* Start Dataset extract *
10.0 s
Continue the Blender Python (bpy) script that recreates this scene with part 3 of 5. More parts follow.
* End Dataset extract *
* Start Dataset extract *
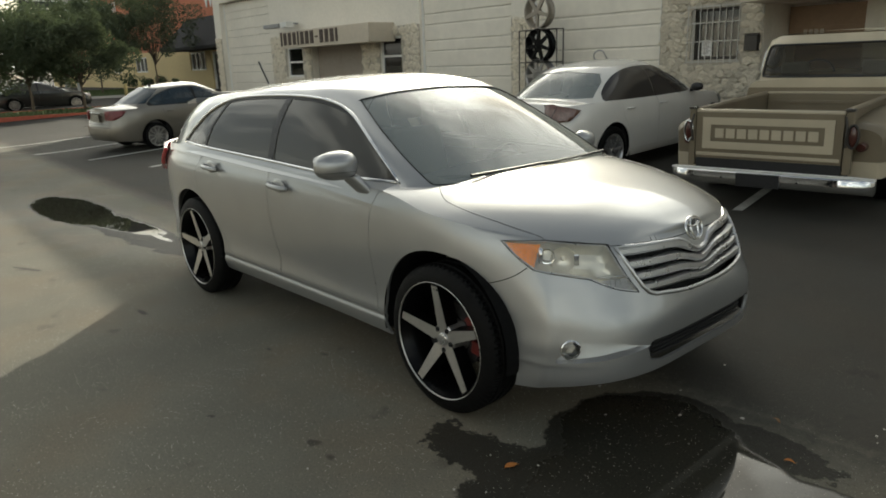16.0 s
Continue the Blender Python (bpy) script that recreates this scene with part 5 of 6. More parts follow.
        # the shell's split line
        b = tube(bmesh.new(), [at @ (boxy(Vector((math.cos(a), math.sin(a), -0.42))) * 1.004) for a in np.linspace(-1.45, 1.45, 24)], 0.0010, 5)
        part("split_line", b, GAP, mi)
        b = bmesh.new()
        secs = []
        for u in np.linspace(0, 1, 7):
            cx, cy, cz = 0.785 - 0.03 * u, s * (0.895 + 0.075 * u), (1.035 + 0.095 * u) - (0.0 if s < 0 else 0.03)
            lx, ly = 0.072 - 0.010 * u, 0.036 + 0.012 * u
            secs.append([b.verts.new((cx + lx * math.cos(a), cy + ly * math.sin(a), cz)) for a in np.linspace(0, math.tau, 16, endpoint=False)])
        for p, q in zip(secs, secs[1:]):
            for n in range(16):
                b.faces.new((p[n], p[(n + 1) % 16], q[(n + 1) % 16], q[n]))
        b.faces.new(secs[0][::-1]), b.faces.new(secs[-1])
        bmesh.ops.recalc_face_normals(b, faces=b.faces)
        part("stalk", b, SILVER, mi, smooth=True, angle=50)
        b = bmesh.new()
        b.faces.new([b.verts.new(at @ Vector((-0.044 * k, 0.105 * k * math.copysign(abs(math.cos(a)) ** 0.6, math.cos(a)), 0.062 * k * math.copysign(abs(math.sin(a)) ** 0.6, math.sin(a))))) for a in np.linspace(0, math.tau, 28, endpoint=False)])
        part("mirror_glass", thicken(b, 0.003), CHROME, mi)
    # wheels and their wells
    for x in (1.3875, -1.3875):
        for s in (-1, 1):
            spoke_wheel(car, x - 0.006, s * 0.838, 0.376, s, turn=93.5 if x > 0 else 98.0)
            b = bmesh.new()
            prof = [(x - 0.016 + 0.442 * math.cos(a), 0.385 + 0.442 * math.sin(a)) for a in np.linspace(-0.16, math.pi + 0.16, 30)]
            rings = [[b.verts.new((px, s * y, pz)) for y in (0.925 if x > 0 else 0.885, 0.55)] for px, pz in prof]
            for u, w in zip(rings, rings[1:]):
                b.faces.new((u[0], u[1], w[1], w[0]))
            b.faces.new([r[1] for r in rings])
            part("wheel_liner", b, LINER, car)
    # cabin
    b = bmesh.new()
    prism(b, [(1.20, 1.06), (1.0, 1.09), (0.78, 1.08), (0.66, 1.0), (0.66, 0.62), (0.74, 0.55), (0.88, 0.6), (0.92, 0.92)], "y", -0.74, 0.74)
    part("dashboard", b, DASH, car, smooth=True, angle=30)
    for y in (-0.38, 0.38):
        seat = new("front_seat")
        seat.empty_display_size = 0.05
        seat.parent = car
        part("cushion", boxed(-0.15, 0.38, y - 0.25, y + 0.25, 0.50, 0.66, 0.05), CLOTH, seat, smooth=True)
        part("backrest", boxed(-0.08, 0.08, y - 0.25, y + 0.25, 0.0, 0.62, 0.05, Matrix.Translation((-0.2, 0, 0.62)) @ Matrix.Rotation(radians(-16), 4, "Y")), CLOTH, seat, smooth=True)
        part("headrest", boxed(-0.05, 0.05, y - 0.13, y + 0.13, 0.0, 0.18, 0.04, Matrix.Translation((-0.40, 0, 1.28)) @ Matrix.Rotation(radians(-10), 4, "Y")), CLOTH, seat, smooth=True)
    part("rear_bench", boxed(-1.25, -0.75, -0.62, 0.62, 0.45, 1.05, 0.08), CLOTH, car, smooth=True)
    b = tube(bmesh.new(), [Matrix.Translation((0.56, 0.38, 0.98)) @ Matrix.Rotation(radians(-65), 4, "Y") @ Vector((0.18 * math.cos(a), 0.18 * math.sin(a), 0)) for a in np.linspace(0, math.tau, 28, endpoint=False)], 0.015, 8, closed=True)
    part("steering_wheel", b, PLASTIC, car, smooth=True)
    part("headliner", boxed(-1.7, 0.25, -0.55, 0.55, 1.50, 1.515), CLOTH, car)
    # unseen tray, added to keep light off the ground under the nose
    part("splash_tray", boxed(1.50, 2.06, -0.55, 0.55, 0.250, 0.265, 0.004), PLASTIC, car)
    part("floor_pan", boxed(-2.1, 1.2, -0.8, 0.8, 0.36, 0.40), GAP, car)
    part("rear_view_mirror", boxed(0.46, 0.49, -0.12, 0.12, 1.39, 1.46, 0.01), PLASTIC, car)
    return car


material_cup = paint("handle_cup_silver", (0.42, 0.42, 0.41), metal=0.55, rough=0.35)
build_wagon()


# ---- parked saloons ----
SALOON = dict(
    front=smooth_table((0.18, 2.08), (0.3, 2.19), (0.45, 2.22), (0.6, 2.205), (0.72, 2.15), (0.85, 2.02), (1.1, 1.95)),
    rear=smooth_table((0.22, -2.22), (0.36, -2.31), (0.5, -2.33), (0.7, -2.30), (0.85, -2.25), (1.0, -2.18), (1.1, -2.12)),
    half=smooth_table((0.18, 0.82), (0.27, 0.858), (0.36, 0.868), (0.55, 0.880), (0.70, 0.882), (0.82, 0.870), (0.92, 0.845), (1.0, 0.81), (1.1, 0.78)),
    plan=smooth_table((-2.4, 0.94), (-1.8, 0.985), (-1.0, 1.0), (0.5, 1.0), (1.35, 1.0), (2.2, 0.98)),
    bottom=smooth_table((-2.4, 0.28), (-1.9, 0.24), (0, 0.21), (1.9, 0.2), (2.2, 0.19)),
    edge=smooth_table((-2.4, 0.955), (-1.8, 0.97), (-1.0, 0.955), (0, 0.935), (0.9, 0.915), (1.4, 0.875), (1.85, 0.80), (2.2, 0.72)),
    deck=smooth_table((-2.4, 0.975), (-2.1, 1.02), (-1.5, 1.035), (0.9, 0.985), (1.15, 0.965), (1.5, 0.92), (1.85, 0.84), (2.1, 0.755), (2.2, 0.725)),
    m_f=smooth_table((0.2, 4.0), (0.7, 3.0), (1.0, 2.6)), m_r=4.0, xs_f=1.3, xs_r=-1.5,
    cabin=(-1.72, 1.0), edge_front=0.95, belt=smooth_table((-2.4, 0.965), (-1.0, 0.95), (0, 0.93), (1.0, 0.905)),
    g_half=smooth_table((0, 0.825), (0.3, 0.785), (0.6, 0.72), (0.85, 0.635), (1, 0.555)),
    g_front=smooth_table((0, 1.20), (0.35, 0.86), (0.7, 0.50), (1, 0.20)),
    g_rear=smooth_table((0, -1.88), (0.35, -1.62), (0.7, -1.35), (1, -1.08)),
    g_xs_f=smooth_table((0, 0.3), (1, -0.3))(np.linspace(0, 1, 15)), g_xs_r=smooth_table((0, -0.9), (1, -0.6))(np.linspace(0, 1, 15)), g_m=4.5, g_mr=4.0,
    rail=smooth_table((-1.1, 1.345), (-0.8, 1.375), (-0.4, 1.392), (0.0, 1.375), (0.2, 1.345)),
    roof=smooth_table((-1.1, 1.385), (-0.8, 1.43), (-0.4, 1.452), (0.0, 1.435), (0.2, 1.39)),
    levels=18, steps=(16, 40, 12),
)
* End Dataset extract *
Where a line in the material contains "Continue", copy that line.

● **Correct output**
Continue the Blender Python (bpy) script that recreates this scene with part 3 of 5. More parts follow.
Continue the Blender Python (bpy) script that recreates this scene with part 5 of 6. More parts follow.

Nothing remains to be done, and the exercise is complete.